— start SUPPLIED RECORDS —

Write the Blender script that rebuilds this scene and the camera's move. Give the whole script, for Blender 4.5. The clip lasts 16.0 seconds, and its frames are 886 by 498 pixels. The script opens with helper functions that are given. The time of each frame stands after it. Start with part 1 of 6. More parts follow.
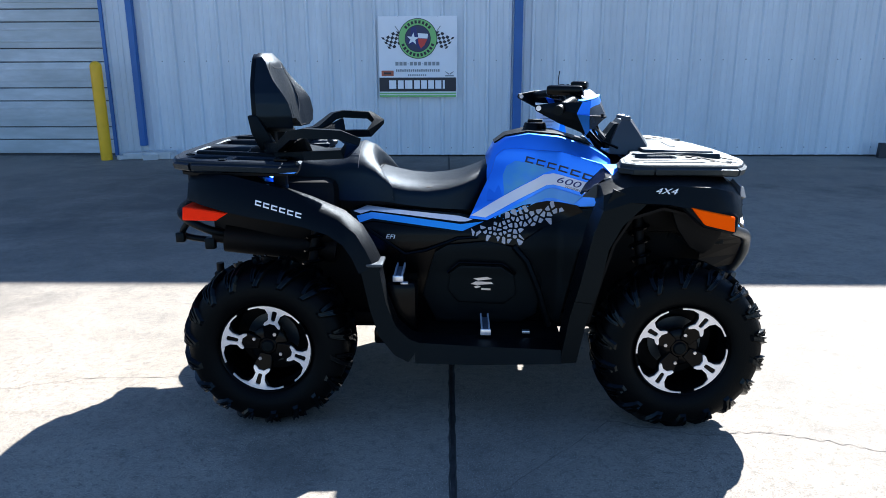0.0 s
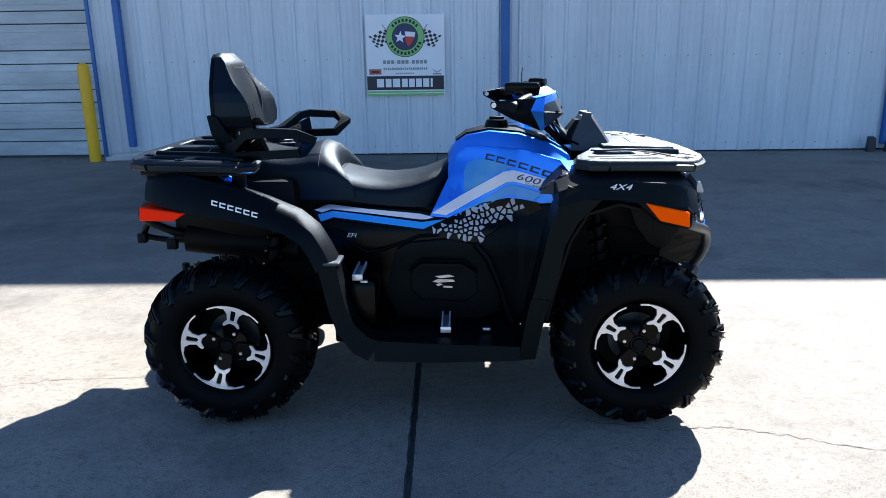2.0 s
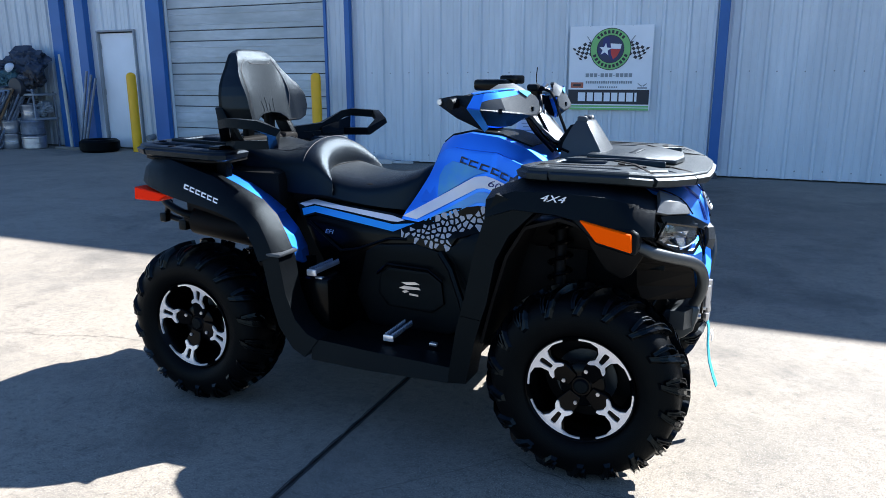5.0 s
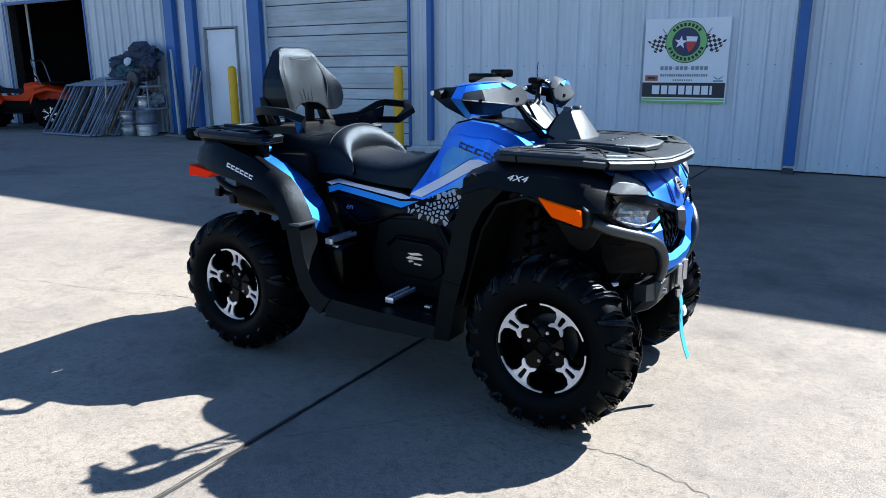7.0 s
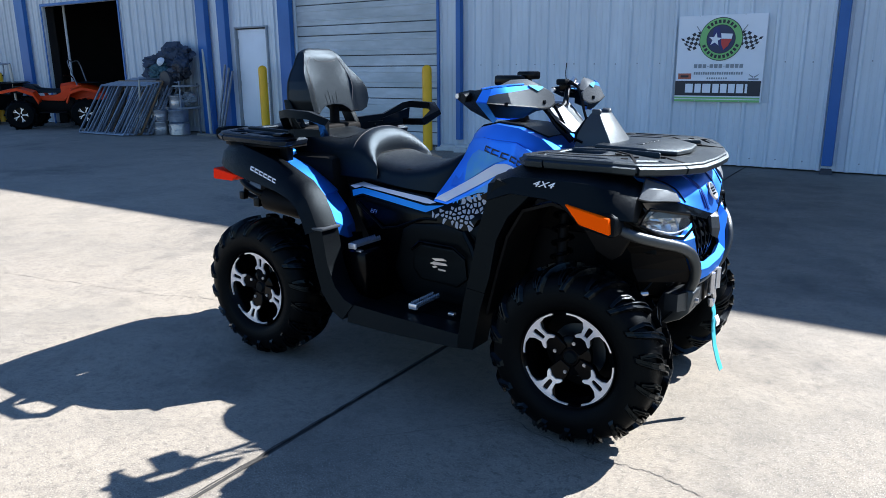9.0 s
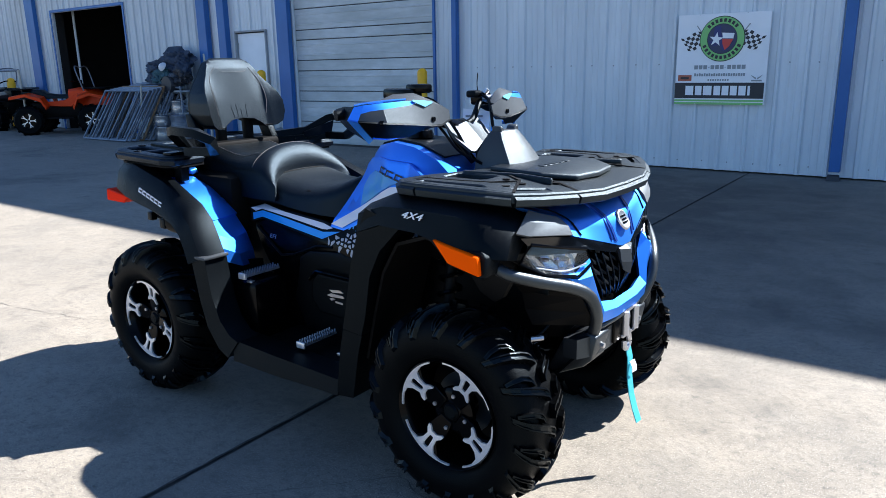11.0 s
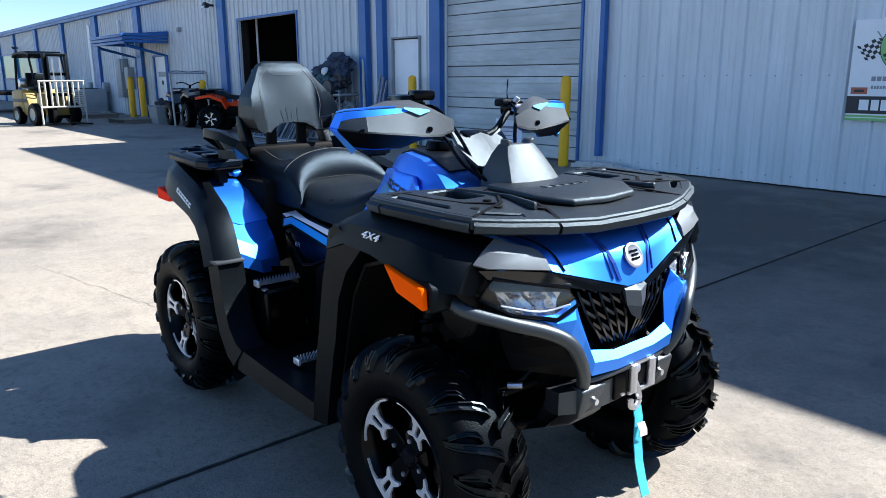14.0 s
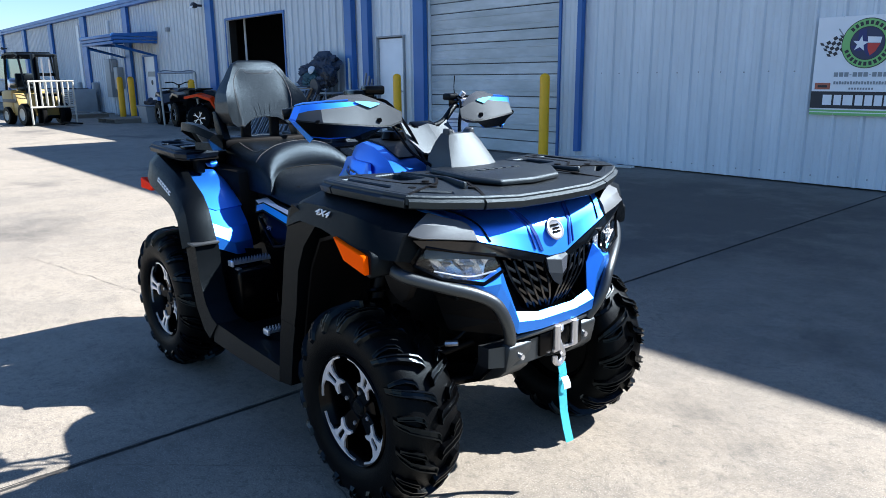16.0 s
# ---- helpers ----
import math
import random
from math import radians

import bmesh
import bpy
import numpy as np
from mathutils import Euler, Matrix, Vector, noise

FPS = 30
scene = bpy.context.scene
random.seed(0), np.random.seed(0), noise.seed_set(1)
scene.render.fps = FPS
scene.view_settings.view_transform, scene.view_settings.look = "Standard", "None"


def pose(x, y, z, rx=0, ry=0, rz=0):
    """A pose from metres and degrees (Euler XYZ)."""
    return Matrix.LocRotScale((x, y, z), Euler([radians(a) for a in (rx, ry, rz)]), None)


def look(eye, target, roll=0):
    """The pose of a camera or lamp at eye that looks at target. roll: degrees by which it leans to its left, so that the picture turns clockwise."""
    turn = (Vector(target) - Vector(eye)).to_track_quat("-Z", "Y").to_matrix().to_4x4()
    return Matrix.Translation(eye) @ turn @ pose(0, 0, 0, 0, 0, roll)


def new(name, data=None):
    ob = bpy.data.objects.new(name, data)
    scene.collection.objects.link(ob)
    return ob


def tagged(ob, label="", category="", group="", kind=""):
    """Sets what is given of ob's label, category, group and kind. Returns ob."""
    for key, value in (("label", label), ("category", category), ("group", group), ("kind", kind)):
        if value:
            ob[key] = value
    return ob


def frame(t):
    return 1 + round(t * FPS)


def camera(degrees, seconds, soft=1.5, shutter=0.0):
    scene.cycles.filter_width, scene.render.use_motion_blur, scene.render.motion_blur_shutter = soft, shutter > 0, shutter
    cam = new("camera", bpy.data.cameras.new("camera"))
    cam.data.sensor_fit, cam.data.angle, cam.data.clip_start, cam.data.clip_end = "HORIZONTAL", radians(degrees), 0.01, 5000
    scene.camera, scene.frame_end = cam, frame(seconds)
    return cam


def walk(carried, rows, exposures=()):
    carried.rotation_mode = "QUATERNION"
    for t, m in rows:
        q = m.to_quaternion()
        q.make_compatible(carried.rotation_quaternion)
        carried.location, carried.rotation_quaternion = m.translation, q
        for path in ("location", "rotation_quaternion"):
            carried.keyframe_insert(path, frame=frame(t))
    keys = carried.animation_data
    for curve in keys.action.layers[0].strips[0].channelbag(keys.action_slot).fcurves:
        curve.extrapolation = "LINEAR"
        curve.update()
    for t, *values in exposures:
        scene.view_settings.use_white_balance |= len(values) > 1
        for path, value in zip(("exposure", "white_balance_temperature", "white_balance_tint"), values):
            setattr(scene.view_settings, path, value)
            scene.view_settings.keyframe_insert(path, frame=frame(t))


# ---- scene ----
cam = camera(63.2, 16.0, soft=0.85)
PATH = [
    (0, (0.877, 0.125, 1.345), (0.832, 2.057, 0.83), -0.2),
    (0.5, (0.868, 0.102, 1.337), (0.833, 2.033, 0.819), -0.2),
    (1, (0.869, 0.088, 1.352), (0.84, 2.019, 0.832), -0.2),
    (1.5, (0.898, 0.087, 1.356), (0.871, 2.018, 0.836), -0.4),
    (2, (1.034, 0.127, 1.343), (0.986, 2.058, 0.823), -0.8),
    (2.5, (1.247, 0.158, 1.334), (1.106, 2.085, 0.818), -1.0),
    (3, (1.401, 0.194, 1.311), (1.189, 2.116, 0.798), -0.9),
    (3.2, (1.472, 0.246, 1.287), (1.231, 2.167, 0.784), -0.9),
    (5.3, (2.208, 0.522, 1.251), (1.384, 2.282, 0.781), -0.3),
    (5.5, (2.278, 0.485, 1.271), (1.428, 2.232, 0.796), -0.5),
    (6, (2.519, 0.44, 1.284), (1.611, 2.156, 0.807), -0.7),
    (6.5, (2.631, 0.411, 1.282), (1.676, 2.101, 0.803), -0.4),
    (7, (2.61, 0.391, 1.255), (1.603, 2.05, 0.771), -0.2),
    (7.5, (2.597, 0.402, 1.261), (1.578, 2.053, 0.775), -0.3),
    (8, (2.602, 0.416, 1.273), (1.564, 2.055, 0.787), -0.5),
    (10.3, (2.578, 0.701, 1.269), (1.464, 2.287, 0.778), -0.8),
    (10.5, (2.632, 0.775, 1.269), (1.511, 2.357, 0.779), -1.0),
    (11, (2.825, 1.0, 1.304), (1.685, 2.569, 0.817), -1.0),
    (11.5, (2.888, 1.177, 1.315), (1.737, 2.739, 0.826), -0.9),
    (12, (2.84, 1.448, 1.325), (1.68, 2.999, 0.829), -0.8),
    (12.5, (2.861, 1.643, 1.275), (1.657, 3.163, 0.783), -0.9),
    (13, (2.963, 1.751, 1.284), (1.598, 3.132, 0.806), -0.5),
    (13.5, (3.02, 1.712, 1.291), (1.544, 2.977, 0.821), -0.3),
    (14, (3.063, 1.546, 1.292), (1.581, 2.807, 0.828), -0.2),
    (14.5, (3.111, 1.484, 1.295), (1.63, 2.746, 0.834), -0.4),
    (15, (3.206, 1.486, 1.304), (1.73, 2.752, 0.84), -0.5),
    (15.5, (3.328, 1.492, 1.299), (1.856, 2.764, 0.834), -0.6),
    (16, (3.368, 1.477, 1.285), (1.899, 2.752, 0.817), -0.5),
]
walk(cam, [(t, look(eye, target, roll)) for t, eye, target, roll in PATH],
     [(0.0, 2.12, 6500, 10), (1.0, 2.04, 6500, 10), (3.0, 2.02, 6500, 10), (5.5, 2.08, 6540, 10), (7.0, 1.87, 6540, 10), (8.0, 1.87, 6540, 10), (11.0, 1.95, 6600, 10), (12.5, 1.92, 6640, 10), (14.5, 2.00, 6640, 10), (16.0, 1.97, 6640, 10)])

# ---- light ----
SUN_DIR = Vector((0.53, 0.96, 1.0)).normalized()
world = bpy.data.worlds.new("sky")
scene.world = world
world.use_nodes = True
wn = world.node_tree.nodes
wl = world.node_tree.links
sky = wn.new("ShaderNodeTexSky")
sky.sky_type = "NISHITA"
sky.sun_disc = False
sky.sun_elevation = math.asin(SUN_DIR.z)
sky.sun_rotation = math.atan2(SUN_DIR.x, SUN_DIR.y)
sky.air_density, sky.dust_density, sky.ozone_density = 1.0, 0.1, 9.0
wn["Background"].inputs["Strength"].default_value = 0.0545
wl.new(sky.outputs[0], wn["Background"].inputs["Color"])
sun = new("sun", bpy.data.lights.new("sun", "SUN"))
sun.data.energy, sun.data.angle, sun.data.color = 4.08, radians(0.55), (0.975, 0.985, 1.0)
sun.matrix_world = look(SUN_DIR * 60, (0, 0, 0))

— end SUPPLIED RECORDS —
— start SUPPLIED RECORDS —

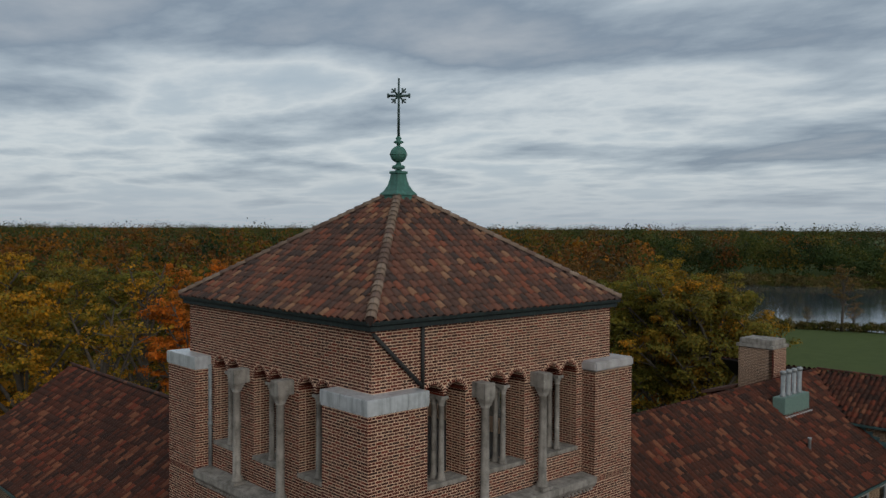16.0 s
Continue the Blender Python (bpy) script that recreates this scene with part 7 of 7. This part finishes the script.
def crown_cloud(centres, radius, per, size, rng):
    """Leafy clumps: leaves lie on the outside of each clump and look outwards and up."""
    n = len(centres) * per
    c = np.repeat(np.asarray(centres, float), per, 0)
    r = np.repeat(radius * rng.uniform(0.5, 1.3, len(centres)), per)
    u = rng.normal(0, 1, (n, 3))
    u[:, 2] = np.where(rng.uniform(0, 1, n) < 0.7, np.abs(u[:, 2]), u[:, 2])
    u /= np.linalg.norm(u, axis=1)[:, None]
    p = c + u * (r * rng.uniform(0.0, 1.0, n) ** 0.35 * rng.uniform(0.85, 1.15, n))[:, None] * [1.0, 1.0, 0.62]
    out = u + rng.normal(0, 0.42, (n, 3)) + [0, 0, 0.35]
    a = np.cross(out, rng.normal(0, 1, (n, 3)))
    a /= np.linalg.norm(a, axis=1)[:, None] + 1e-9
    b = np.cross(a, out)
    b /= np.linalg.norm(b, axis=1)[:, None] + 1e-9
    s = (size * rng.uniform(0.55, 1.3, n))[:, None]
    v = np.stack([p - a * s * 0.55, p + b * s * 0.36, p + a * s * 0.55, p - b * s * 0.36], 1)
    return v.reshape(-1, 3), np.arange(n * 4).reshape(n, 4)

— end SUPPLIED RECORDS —

Repeat exactly the part that opens with the line containing "Write the Blender" and closes with the line containing "scene.render.fps = FPS". Include both end lines, and drop the pictures.

THE ANSWER:
Write the Blender script that rebuilds this scene and the camera's move. Give the whole script, for Blender 4.5. The clip lasts 16.0 seconds, and its frames are 886 by 498 pixels. The script opens with helper functions that are given. The time of each frame stands after it. Start with part 1 of 6. More parts follow.
0.0 s
2.0 s
5.0 s
7.0 s
9.0 s
11.0 s
14.0 s
16.0 s
# ---- helpers ----
import math
import random
from math import radians

import bmesh
import bpy
import numpy as np
from mathutils import Euler, Matrix, Vector, noise

FPS = 30
scene = bpy.context.scene
random.seed(0), np.random.seed(0), noise.seed_set(1)
scene.render.fps = FPS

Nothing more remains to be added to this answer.